Return all of the data exactly, with nothing left out but the pictures.

[STORED DATA]

• • •

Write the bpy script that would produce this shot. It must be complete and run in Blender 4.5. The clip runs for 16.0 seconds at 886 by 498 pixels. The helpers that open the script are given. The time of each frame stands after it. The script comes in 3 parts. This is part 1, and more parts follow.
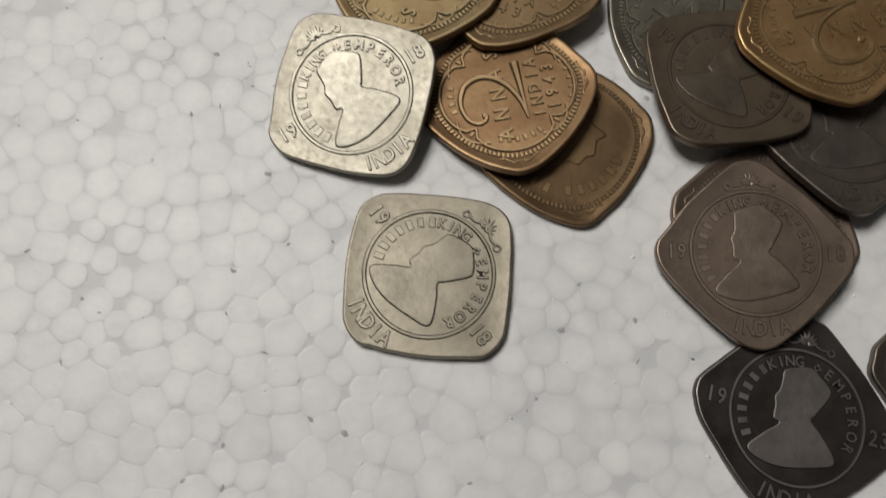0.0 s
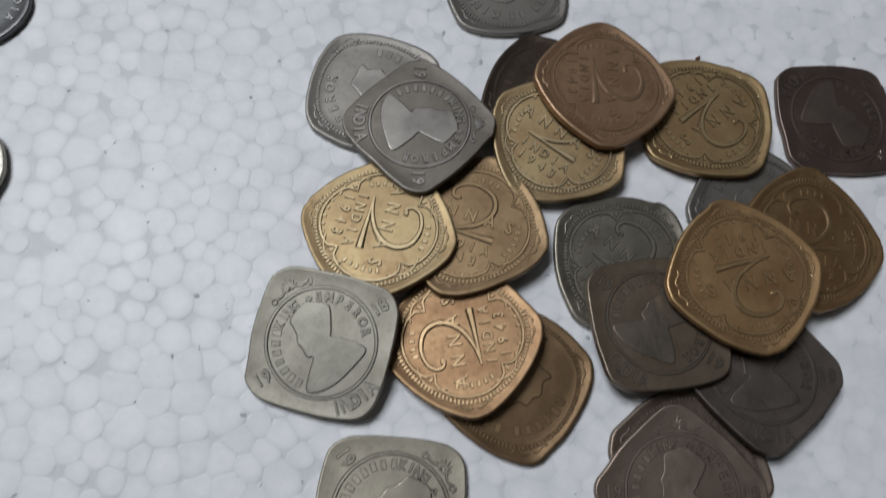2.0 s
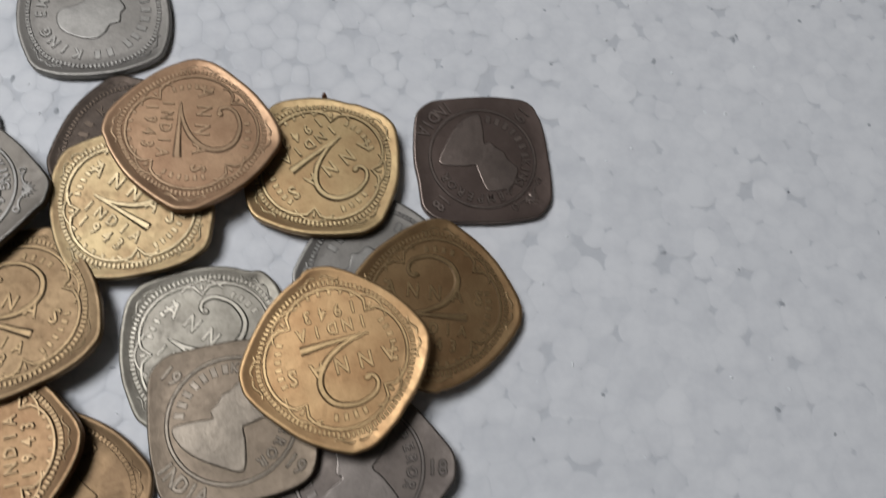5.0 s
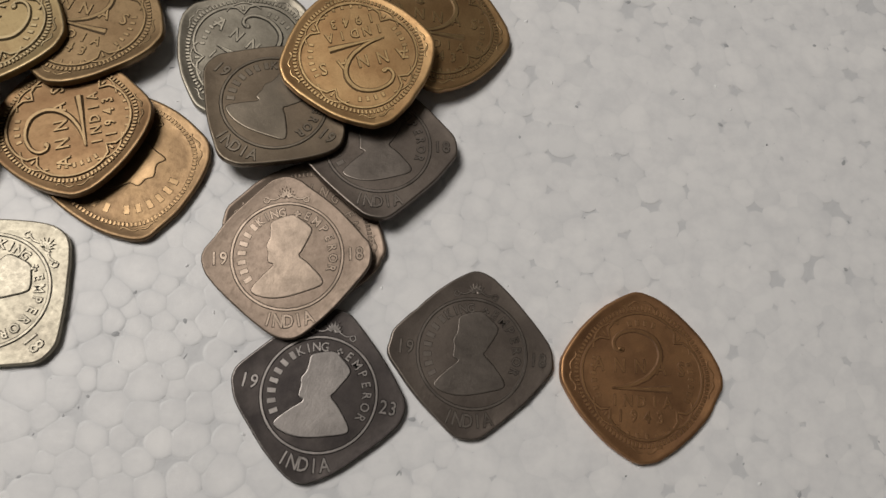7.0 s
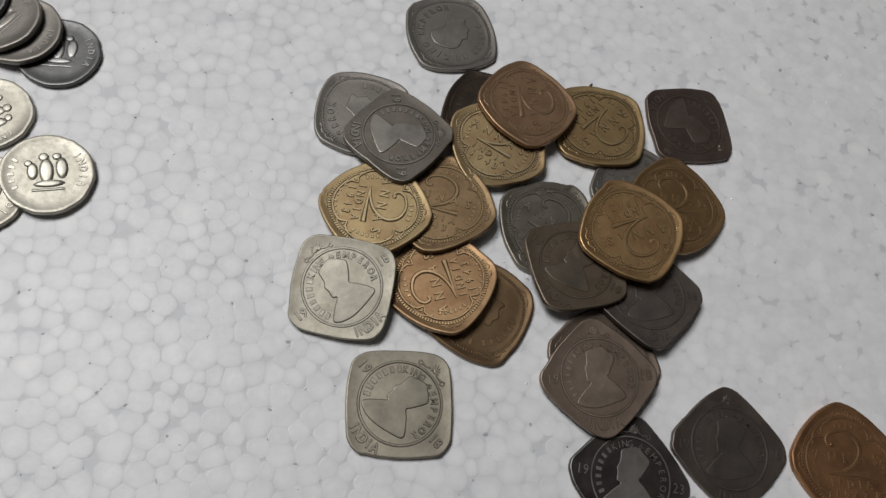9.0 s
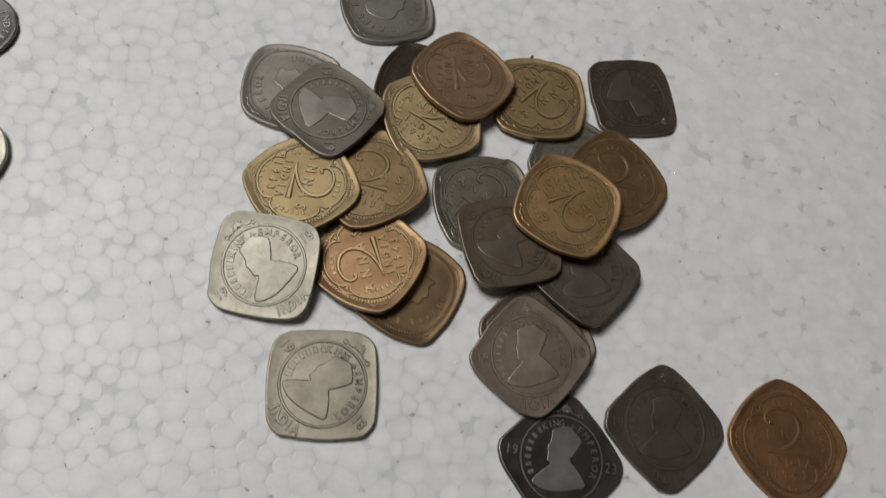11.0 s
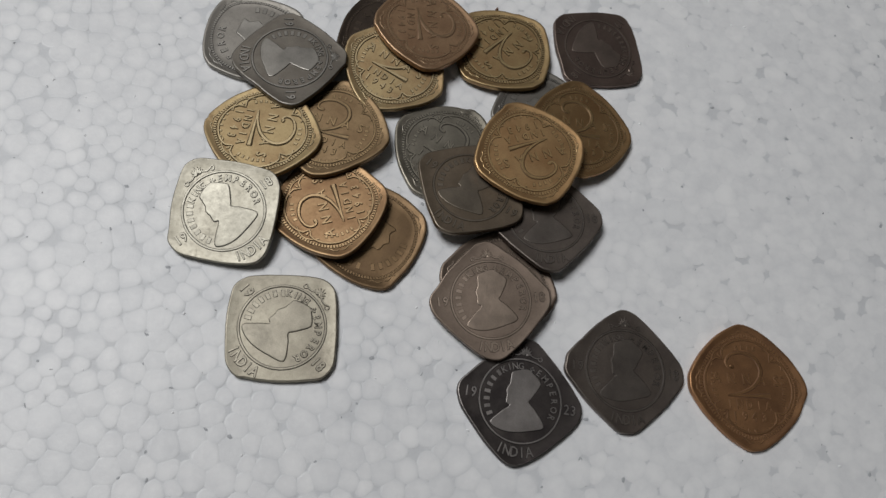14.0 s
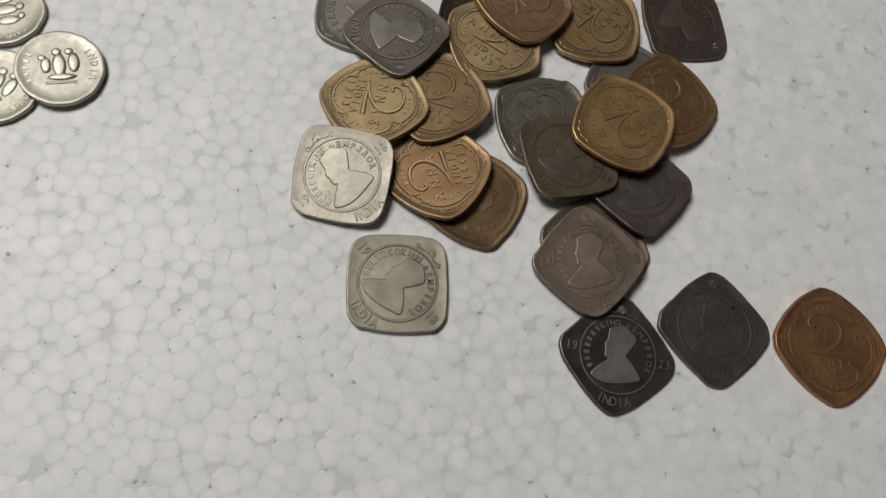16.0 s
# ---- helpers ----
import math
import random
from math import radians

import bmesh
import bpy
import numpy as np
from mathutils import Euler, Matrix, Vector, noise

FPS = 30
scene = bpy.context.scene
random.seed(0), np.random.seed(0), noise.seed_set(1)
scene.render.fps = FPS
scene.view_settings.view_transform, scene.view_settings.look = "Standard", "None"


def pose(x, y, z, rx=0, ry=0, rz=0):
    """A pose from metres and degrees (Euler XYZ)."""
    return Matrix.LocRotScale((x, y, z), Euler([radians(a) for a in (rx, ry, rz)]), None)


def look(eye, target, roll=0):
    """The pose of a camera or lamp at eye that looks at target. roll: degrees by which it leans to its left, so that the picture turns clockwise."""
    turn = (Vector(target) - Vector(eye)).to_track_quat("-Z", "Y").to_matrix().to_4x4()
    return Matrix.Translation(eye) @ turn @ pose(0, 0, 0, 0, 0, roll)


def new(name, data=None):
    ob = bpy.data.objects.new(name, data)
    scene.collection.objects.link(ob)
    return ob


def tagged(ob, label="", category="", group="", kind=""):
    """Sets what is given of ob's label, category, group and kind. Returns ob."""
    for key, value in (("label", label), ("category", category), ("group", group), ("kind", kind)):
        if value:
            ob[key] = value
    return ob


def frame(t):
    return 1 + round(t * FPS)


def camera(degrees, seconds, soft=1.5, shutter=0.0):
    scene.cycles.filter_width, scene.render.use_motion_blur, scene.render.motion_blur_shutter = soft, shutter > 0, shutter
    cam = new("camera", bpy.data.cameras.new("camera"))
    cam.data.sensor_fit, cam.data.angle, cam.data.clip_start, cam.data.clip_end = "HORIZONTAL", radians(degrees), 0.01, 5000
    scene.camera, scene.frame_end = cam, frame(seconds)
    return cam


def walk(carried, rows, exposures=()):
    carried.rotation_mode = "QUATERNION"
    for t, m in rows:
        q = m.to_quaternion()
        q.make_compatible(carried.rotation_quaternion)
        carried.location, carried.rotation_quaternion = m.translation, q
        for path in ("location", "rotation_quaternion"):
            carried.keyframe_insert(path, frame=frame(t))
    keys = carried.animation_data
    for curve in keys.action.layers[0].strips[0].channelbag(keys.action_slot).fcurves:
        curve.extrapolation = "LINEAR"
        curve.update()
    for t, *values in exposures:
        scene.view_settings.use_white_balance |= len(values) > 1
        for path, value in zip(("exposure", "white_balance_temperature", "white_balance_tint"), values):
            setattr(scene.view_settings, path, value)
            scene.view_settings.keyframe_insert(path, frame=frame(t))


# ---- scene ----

• • •

[RESULT BELOW]
Write the bpy script that would produce this shot. It must be complete and run in Blender 4.5. The clip runs for 16.0 seconds at 886 by 498 pixels. The helpers that open the script are given. The time of each frame stands after it. The script comes in 3 parts. This is part 1, and more parts follow.
0.0 s
2.0 s
5.0 s
7.0 s
9.0 s
11.0 s
14.0 s
16.0 s
# ---- helpers ----
import math
import random
from math import radians

import bmesh
import bpy
import numpy as np
from mathutils import Euler, Matrix, Vector, noise

FPS = 30
scene = bpy.context.scene
random.seed(0), np.random.seed(0), noise.seed_set(1)
scene.render.fps = FPS
scene.view_settings.view_transform, scene.view_settings.look = "Standard", "None"


def pose(x, y, z, rx=0, ry=0, rz=0):
    """A pose from metres and degrees (Euler XYZ)."""
    return Matrix.LocRotScale((x, y, z), Euler([radians(a) for a in (rx, ry, rz)]), None)


def look(eye, target, roll=0):
    """The pose of a camera or lamp at eye that looks at target. roll: degrees by which it leans to its left, so that the picture turns clockwise."""
    turn = (Vector(target) - Vector(eye)).to_track_quat("-Z", "Y").to_matrix().to_4x4()
    return Matrix.Translation(eye) @ turn @ pose(0, 0, 0, 0, 0, roll)


def new(name, data=None):
    ob = bpy.data.objects.new(name, data)
    scene.collection.objects.link(ob)
    return ob


def tagged(ob, label="", category="", group="", kind=""):
    """Sets what is given of ob's label, category, group and kind. Returns ob."""
    for key, value in (("label", label), ("category", category), ("group", group), ("kind", kind)):
        if value:
            ob[key] = value
    return ob


def frame(t):
    return 1 + round(t * FPS)


def camera(degrees, seconds, soft=1.5, shutter=0.0):
    scene.cycles.filter_width, scene.render.use_motion_blur, scene.render.motion_blur_shutter = soft, shutter > 0, shutter
    cam = new("camera", bpy.data.cameras.new("camera"))
    cam.data.sensor_fit, cam.data.angle, cam.data.clip_start, cam.data.clip_end = "HORIZONTAL", radians(degrees), 0.01, 5000
    scene.camera, scene.frame_end = cam, frame(seconds)
    return cam


def walk(carried, rows, exposures=()):
    carried.rotation_mode = "QUATERNION"
    for t, m in rows:
        q = m.to_quaternion()
        q.make_compatible(carried.rotation_quaternion)
        carried.location, carried.rotation_quaternion = m.translation, q
        for path in ("location", "rotation_quaternion"):
            carried.keyframe_insert(path, frame=frame(t))
    keys = carried.animation_data
    for curve in keys.action.layers[0].strips[0].channelbag(keys.action_slot).fcurves:
        curve.extrapolation = "LINEAR"
        curve.update()
    for t, *values in exposures:
        scene.view_settings.use_white_balance |= len(values) > 1
        for path, value in zip(("exposure", "white_balance_temperature", "white_balance_tint"), values):
            setattr(scene.view_settings, path, value)
            scene.view_settings.keyframe_insert(path, frame=frame(t))


# ---- scene ----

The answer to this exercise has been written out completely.